Repeat the lines that follow, leaving nothing out.
**********
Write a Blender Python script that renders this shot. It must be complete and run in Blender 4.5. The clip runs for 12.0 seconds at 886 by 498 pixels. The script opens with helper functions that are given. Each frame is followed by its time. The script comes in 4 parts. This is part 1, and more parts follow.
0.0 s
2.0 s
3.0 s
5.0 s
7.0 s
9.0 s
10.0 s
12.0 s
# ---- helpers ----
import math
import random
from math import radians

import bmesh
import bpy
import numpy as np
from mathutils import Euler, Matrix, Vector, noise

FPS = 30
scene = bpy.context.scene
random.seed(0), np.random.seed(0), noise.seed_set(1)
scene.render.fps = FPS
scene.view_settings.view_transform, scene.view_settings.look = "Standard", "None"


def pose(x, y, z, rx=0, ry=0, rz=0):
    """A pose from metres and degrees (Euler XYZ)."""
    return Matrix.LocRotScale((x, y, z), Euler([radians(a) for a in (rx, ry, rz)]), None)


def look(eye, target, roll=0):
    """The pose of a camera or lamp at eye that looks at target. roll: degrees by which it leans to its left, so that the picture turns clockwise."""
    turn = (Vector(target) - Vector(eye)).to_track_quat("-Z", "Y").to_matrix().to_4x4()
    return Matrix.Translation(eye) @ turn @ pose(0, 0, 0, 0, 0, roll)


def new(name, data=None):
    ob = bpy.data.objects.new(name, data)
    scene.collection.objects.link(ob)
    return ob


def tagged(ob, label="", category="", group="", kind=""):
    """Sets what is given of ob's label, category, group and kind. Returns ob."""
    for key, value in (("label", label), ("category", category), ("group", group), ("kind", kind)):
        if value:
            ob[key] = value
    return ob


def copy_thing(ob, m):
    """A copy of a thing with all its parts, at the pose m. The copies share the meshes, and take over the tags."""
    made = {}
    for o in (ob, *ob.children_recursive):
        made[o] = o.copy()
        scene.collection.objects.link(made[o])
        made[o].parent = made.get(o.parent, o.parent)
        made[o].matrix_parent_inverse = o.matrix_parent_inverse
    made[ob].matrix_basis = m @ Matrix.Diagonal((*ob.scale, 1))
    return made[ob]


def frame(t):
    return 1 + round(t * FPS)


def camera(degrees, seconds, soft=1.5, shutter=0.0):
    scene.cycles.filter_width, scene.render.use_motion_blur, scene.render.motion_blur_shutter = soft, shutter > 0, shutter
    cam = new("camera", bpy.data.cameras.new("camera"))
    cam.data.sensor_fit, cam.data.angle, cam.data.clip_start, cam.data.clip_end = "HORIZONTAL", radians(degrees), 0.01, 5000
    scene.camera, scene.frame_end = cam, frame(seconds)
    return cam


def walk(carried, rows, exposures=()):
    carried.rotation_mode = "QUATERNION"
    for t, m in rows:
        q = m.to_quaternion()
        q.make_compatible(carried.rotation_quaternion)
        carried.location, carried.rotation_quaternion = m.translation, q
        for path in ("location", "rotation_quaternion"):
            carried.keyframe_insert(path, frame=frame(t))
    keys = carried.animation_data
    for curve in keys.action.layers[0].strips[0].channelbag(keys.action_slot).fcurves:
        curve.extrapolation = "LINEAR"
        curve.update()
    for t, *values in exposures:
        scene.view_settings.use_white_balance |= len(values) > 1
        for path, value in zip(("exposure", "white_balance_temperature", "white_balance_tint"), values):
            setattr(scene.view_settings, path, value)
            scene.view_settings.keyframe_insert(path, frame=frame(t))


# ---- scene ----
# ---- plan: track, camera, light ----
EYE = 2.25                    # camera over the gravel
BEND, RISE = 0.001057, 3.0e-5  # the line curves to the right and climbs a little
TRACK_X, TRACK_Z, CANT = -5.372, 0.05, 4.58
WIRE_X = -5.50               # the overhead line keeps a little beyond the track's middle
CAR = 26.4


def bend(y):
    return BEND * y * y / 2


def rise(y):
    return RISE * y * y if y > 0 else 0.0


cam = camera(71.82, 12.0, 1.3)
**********
* Reply:
Write a Blender Python script that renders this shot. It must be complete and run in Blender 4.5. The clip runs for 12.0 seconds at 886 by 498 pixels. The script opens with helper functions that are given. Each frame is followed by its time. The script comes in 4 parts. This is part 1, and more parts follow.
0.0 s
2.0 s
3.0 s
5.0 s
7.0 s
9.0 s
10.0 s
12.0 s
# ---- helpers ----
import math
import random
from math import radians

import bmesh
import bpy
import numpy as np
from mathutils import Euler, Matrix, Vector, noise

FPS = 30
scene = bpy.context.scene
random.seed(0), np.random.seed(0), noise.seed_set(1)
scene.render.fps = FPS
scene.view_settings.view_transform, scene.view_settings.look = "Standard", "None"


def pose(x, y, z, rx=0, ry=0, rz=0):
    """A pose from metres and degrees (Euler XYZ)."""
    return Matrix.LocRotScale((x, y, z), Euler([radians(a) for a in (rx, ry, rz)]), None)


def look(eye, target, roll=0):
    """The pose of a camera or lamp at eye that looks at target. roll: degrees by which it leans to its left, so that the picture turns clockwise."""
    turn = (Vector(target) - Vector(eye)).to_track_quat("-Z", "Y").to_matrix().to_4x4()
    return Matrix.Translation(eye) @ turn @ pose(0, 0, 0, 0, 0, roll)


def new(name, data=None):
    ob = bpy.data.objects.new(name, data)
    scene.collection.objects.link(ob)
    return ob


def tagged(ob, label="", category="", group="", kind=""):
    """Sets what is given of ob's label, category, group and kind. Returns ob."""
    for key, value in (("label", label), ("category", category), ("group", group), ("kind", kind)):
        if value:
            ob[key] = value
    return ob


def copy_thing(ob, m):
    """A copy of a thing with all its parts, at the pose m. The copies share the meshes, and take over the tags."""
    made = {}
    for o in (ob, *ob.children_recursive):
        made[o] = o.copy()
        scene.collection.objects.link(made[o])
        made[o].parent = made.get(o.parent, o.parent)
        made[o].matrix_parent_inverse = o.matrix_parent_inverse
    made[ob].matrix_basis = m @ Matrix.Diagonal((*ob.scale, 1))
    return made[ob]


def frame(t):
    return 1 + round(t * FPS)


def camera(degrees, seconds, soft=1.5, shutter=0.0):
    scene.cycles.filter_width, scene.render.use_motion_blur, scene.render.motion_blur_shutter = soft, shutter > 0, shutter
    cam = new("camera", bpy.data.cameras.new("camera"))
    cam.data.sensor_fit, cam.data.angle, cam.data.clip_start, cam.data.clip_end = "HORIZONTAL", radians(degrees), 0.01, 5000
    scene.camera, scene.frame_end = cam, frame(seconds)
    return cam


def walk(carried, rows, exposures=()):
    carried.rotation_mode = "QUATERNION"
    for t, m in rows:
        q = m.to_quaternion()
        q.make_compatible(carried.rotation_quaternion)
        carried.location, carried.rotation_quaternion = m.translation, q
        for path in ("location", "rotation_quaternion"):
            carried.keyframe_insert(path, frame=frame(t))
    keys = carried.animation_data
    for curve in keys.action.layers[0].strips[0].channelbag(keys.action_slot).fcurves:
        curve.extrapolation = "LINEAR"
        curve.update()
    for t, *values in exposures:
        scene.view_settings.use_white_balance |= len(values) > 1
        for path, value in zip(("exposure", "white_balance_temperature", "white_balance_tint"), values):
            setattr(scene.view_settings, path, value)
            scene.view_settings.keyframe_insert(path, frame=frame(t))


# ---- scene ----
# ---- plan: track, camera, light ----
EYE = 2.25                    # camera over the gravel
BEND, RISE = 0.001057, 3.0e-5  # the line curves to the right and climbs a little
TRACK_X, TRACK_Z, CANT = -5.372, 0.05, 4.58
WIRE_X = -5.50               # the overhead line keeps a little beyond the track's middle
CAR = 26.4


def bend(y):
    return BEND * y * y / 2


def rise(y):
    return RISE * y * y if y > 0 else 0.0


cam = camera(71.82, 12.0, 1.3)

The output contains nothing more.